**Records supplied**

□ □ □

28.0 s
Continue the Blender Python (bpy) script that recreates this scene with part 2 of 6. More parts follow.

□ □ □

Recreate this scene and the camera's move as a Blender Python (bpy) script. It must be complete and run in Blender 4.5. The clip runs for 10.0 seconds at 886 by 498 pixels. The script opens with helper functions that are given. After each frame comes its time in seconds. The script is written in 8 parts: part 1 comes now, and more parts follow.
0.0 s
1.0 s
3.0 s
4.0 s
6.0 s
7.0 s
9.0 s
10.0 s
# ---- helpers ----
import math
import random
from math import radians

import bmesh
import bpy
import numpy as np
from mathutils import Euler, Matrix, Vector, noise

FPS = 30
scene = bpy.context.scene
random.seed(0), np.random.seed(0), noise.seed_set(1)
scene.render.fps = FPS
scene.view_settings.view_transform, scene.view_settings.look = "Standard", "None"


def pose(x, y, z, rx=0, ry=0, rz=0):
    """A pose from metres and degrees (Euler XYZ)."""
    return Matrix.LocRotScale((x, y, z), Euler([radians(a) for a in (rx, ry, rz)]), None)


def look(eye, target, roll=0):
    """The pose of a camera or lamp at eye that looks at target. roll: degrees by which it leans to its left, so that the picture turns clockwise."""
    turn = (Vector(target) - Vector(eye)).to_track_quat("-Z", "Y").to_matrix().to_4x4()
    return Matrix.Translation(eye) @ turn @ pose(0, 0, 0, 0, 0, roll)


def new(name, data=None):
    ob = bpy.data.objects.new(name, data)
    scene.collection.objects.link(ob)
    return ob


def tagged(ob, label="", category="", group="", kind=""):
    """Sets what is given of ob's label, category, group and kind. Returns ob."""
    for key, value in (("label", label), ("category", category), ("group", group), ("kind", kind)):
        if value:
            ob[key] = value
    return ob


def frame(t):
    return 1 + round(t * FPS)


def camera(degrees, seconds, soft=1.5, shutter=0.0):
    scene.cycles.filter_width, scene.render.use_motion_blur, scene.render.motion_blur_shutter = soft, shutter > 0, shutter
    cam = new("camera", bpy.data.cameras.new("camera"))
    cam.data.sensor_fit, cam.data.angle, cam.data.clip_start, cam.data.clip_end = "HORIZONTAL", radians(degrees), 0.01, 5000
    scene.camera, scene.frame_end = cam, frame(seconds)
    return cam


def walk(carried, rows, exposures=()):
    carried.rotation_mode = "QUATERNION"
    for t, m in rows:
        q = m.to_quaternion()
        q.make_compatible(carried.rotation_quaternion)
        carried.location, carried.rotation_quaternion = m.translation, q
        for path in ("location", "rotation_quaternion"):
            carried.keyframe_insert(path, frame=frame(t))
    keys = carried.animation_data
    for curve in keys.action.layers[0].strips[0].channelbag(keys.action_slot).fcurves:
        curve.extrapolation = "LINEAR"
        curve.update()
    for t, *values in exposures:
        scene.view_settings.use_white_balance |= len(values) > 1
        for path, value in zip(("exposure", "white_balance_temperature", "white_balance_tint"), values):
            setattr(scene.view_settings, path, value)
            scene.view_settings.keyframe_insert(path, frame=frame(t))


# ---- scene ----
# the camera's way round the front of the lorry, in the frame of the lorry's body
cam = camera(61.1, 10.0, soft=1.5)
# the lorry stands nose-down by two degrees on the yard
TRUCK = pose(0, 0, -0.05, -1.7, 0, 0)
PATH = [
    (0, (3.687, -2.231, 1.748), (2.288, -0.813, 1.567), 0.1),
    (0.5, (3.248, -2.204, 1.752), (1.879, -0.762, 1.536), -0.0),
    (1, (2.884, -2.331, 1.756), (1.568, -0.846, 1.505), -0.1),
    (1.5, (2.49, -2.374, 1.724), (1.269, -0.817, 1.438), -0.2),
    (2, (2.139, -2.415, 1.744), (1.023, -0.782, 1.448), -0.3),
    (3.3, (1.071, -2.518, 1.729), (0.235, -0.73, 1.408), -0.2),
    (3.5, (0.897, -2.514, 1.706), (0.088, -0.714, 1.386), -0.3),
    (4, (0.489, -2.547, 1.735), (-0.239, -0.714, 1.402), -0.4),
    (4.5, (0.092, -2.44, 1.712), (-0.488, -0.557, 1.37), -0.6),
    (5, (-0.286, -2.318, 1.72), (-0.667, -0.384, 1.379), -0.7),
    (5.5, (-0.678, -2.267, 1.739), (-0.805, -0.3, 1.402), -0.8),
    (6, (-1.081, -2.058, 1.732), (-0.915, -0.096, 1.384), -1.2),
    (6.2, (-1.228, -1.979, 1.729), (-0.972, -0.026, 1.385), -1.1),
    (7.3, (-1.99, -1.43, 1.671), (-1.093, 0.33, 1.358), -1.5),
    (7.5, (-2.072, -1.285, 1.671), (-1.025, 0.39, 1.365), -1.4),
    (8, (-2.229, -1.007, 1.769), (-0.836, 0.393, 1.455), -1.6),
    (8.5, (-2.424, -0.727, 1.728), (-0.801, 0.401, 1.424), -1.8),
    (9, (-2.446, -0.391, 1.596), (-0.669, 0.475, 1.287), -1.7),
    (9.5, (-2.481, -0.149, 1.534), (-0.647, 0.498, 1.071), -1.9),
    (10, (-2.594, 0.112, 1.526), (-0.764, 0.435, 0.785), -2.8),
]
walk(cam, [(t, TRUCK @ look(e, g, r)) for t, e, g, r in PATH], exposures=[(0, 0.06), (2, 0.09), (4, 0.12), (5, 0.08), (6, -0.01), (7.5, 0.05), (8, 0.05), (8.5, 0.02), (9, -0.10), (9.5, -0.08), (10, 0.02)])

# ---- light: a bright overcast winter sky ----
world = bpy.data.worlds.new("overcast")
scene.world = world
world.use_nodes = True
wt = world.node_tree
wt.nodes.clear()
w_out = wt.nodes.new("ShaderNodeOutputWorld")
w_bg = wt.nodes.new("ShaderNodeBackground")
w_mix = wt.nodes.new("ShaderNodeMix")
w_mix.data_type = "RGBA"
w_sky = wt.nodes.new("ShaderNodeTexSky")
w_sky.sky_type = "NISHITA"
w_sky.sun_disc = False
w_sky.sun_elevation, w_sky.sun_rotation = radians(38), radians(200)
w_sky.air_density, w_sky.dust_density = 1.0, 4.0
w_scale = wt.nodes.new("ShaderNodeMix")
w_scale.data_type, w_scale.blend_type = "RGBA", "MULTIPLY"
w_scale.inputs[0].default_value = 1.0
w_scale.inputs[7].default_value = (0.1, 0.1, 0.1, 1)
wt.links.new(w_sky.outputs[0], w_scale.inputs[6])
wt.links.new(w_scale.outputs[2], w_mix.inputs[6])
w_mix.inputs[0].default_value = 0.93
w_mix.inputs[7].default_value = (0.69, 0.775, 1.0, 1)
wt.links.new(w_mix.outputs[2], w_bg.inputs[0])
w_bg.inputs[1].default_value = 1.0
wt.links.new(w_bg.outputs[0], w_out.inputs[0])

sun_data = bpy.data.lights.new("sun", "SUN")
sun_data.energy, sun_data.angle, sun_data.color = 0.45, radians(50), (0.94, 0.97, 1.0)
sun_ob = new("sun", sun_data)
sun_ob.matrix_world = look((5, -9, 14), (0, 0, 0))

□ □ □

**What to work on**
Only the number is wanted: how many lines in the data include the string "part"?

**Answer for this exercise**
2